As budgets have gotten tighter and cost-consciousness has become much more prevalent, there seems to be a mindset that is more cost and efficiency driven. It’s hard to argue with the economics of using production music. It can be edited, tailored, and trimmed to fit, so there seems to be less resistance to it. It’s a buyer’s market, there’s a certain convenience factor, and production music is getting better overall. There are still those TV spots where you get a score that’s originally composed to the picture, but it’s not as prevalent as it used to be.
I’m also increasingly seeing a more crowdsourced approach. Music houses put out the call to a bunch of freelancers, and they get them to send in tracks for free or for very little money. Then they inundate the client with a lot of options and sometimes it works out great. It’s a very different model and the dynamics are different. It poses a certain set of challenges and composers are competing in a much larger field.
S&P: Do you have any advice for aspiring music producers and composers in these changing times?
MC: Understand the landscape in which you’re operating. Know who your competition is and know what you need to do to stand out. Get good with your people skills. Be able to communicate and listen effectively to better understand your clients. If they aren’t effectively articulating what they want, take your cues from other things. Perhaps ask for a reference of something with a sound or a feeling that they like. That approach has been helpful to me when I’m trying to home in on exactly what a client wants.

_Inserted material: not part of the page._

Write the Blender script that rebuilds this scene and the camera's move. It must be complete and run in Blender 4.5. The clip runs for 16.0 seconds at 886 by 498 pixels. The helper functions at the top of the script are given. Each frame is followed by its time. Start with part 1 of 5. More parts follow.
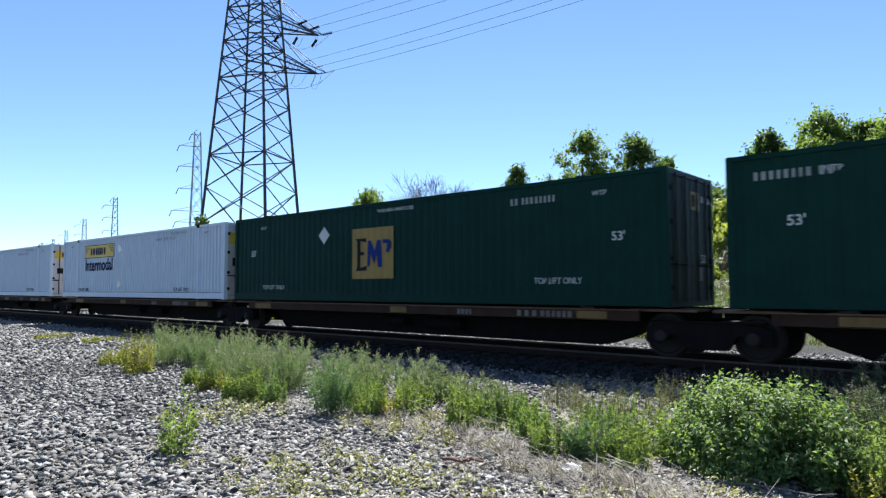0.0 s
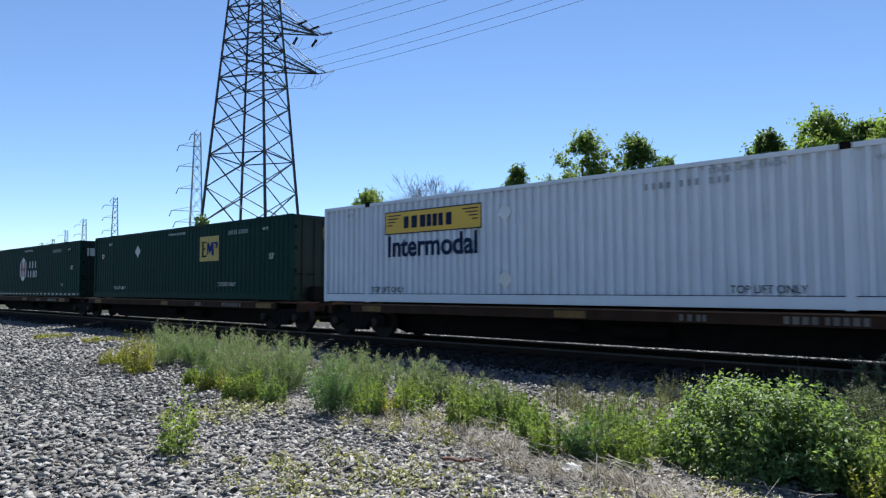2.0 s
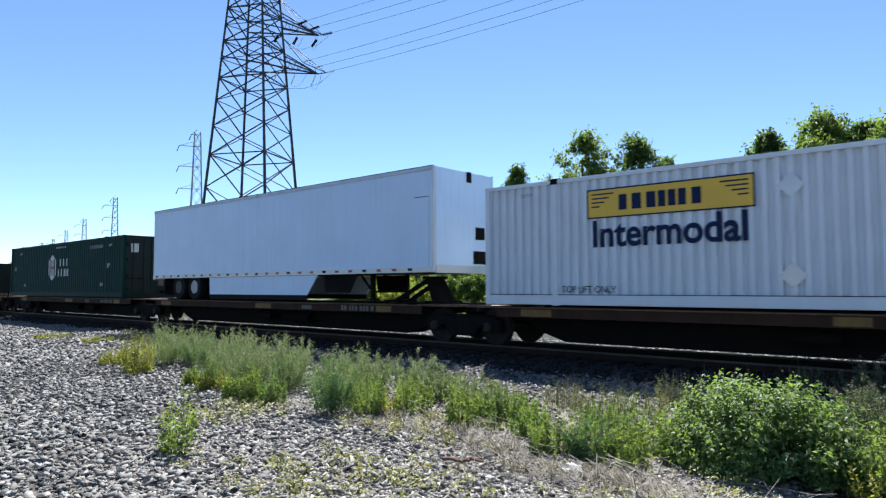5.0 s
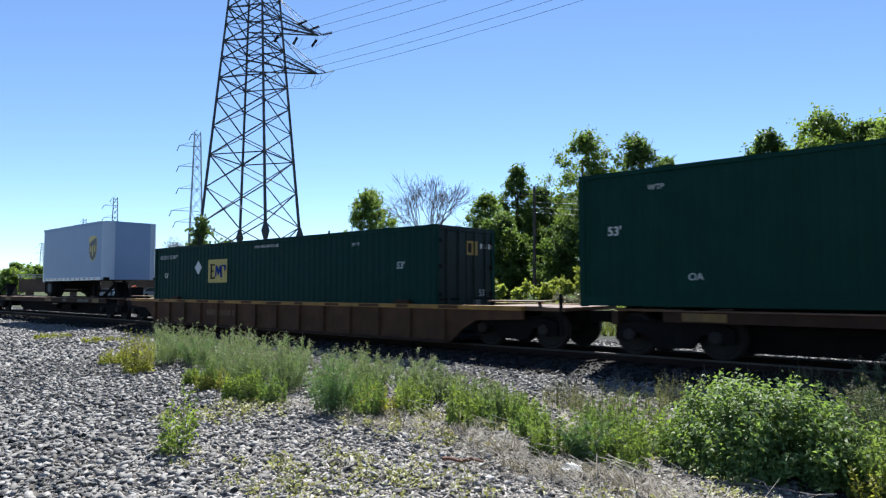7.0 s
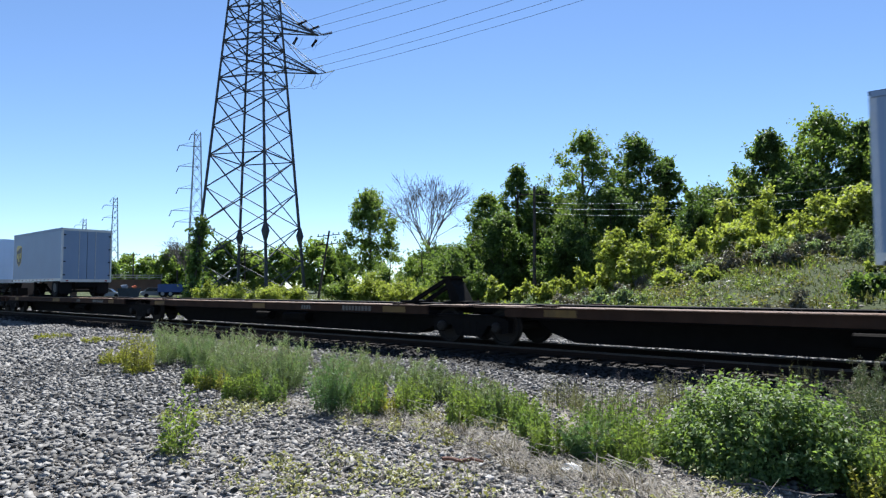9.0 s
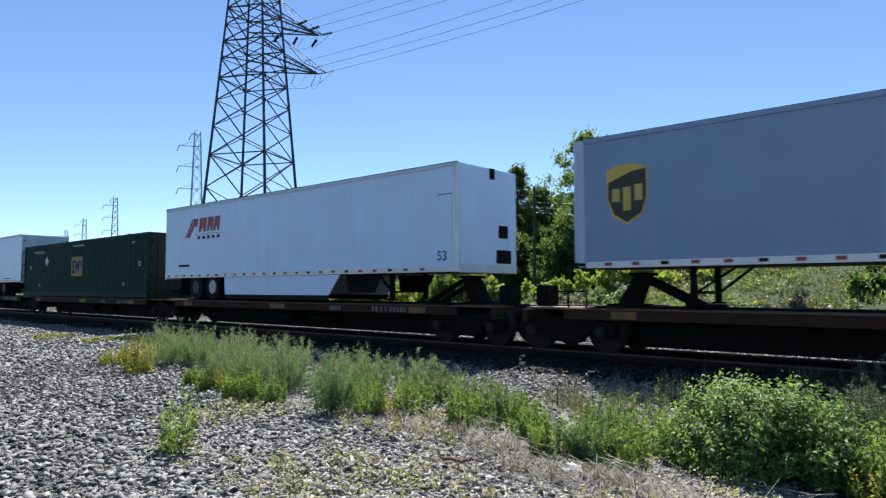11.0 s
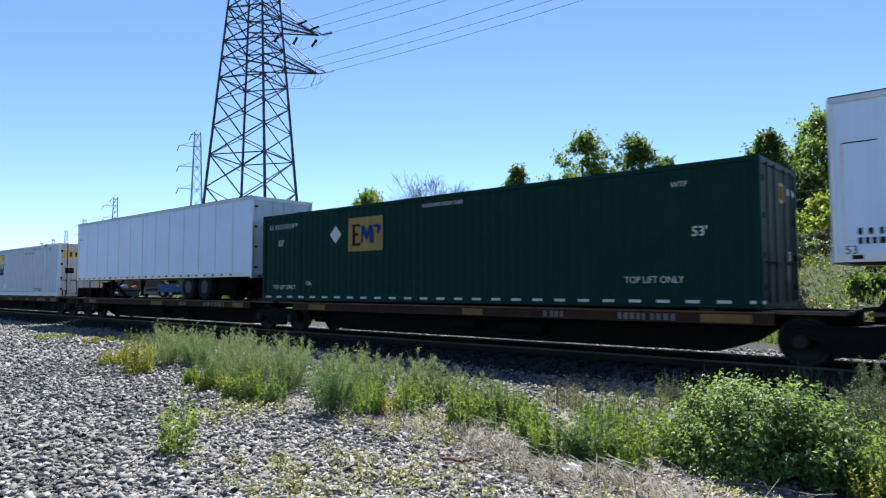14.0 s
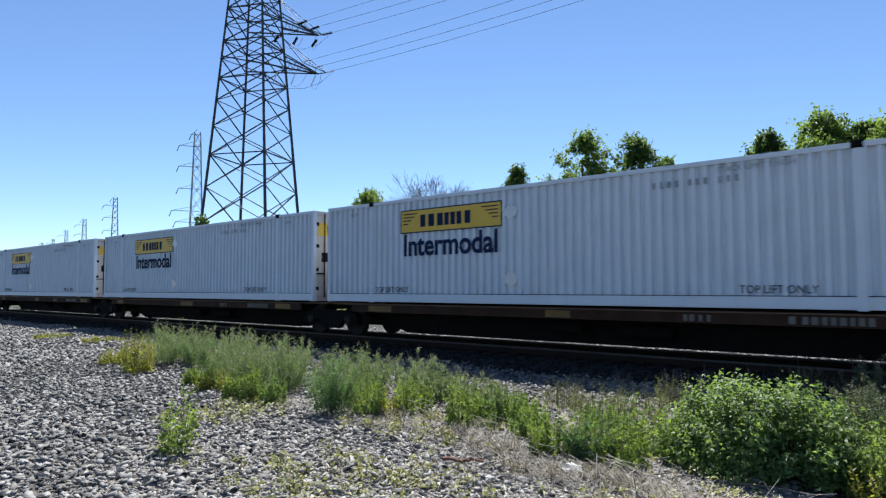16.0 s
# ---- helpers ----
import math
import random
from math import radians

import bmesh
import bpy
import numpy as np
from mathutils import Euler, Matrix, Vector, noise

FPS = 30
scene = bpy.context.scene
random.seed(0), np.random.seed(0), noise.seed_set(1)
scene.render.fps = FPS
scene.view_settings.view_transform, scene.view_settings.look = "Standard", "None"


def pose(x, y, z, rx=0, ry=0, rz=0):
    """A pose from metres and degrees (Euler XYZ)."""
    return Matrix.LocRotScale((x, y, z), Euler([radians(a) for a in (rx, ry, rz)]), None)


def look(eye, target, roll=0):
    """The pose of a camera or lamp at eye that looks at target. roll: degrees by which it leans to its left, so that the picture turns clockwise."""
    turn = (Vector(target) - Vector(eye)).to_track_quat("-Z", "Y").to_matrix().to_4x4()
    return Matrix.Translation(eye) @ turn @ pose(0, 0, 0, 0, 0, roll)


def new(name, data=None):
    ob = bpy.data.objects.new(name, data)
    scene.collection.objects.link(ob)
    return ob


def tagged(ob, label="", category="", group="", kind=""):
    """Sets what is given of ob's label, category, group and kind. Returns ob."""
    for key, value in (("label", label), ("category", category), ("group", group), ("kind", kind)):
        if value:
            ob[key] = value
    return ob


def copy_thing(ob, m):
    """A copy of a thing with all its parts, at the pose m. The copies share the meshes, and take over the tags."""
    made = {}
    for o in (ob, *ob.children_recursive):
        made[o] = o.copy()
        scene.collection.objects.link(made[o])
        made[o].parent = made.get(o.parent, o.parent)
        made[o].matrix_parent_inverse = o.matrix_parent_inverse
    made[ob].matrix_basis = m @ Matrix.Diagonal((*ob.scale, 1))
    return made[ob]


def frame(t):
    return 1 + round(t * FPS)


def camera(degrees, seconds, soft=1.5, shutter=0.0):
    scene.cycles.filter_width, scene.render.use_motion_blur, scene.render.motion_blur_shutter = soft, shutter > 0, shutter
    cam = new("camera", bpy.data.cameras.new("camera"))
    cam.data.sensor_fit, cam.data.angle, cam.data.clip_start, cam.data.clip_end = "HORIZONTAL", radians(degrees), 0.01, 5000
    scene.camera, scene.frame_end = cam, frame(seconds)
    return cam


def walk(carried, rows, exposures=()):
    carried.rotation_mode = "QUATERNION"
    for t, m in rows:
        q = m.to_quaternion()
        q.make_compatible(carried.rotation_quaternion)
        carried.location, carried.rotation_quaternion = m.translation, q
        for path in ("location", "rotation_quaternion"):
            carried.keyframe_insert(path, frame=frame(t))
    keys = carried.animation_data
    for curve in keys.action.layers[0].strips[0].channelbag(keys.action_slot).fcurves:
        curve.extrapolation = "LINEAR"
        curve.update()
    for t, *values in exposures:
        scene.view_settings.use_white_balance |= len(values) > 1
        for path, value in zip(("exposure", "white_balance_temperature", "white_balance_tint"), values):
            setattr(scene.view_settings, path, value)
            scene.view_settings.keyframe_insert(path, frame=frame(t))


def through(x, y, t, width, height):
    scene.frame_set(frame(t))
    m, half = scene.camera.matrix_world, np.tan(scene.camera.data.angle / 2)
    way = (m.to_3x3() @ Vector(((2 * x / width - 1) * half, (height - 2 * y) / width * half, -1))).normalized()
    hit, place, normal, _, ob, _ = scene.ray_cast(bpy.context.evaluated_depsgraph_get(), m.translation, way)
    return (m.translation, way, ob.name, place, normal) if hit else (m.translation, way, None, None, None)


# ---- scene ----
# The camera stands still beside the line; x runs along the track, y across it, z up.
cam = camera(67.92, 16.0, soft=1.28, shutter=0.08)
EYE = (0.0, 0.0, 1.6)
AIM = (-6.5896, 7.4990, 1.6 + 0.5903)
STAND = look(EYE, AIM, -0.134)
walk(cam, [(0.0, STAND), (16.0, STAND)], exposures=[(0.0, 1.35, 6050, 10), (0.5, 1.35, 6050, 10), (1.0, 1.28, 6050, 10), (1.5, 1.06, 6050, 10), (2.0, 1.02, 6050, 10), (2.5, 1.13, 6050, 10), (3.0, 1.25, 6050, 10), (4.0, 1.33, 6050, 10), (6.5, 1.20, 6050, 10), (8.5, 1.20, 6050, 10), (9.0, 1.13, 6050, 10), (11.5, 1.11, 6050, 10), (12.5, 1.27, 6050, 10), (13.2, 1.35, 6050, 10), (14.0, 1.28, 6050, 10), (14.5, 1.28, 6050, 10), (15.0, 1.37, 6050, 10), (15.5, 1.18, 6050, 10), (16.0, 1.04, 6050, 10)])

# ---------------------------------------------------------------- light
SUN_TO = Vector((-0.46, 0.64, 1.0)).normalized()
world = bpy.data.worlds.new("sky")
scene.world = world
world.use_nodes = True
wn = world.node_tree.nodes
sky = wn.new("ShaderNodeTexSky")
sky.sky_type = "NISHITA"
sky.sun_disc = False
sky.sun_elevation = math.asin(SUN_TO.z)
sky.sun_rotation = math.atan2(SUN_TO.x, SUN_TO.y)
sky.altitude = 1900
sky.air_density, sky.dust_density, sky.ozone_density = 1.0, 0.1, 3.9
wn["Background"].inputs["Strength"].default_value = 0.0725
world.node_tree.links.new(sky.outputs[0], wn["Background"].inputs[0])
sun = new("sun", bpy.data.lights.new("sun", "SUN"))
sun.data.energy, sun.data.angle, sun.data.color = 5.0, radians(0.53), (1.0, 0.955, 0.88)
sun.matrix_world = look(SUN_TO * 50, (0, 0, 0))

# ---------------------------------------------------------------- small tools
rng = np.random.default_rng(7)


def part(name, bm, material=None, parent=None, label="", smooth=False):
    """Links a bmesh (or a ready mesh) as one object under its thing."""
    if isinstance(bm, bmesh.types.BMesh):
        me = bpy.data.meshes.new(name)
        bm.normal_update()
        bm.to_mesh(me)
        bm.free()
    else:
        me = bm
    if smooth:
        me.polygons.foreach_set("use_smooth", [True] * len(me.polygons))
    if material and not me.materials:
        me.materials.append(material)
    ob = new(name, me)
    ob.parent = parent
    if label:
        ob["label"] = label
    return ob


def thing(name, m, label, category, group="", kind=""):
    ob = new(name)
    ob.empty_display_size = 0.2
    ob.matrix_basis = m
    return tagged(ob, label, category, group, kind)


def box(bm, x0, x1, y0, y1, z0, z1, bevel=0.0):
    v = [bm.verts.new(p) for p in ((x0, y0, z0), (x1, y0, z0), (x1, y1, z0), (x0, y1, z0),
                                   (x0, y0, z1), (x1, y0, z1), (x1, y1, z1), (x0, y1, z1))]
    f = [bm.faces.new([v[i] for i in q]) for q in ((3, 2, 1, 0), (4, 5, 6, 7), (0, 1, 5, 4), (1, 2, 6, 5), (2, 3, 7, 6), (3, 0, 4, 7))]
    if bevel:
        bmesh.ops.bevel(bm, geom=list({e for q in f for e in q.edges}), offset=bevel, segments=2, affect="EDGES")
    return bm


def boxed(*a, bevel=0.0):
    return box(bmesh.new(), *a, bevel=bevel)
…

Hone your skills. It seems obvious, but if it is what you’re going to do, get really good at it. Go beyond the skills that you need for your specific job description and incorporate them into your toolset. Even if you know somebody at the end of the line is going to be doing a gorgeous mix, it still really helps if you have basic solid recording and mixing chops. You’ll be sending first passes to your clients, so it really helps if you know how to make something sound good without having to rely on somebody else.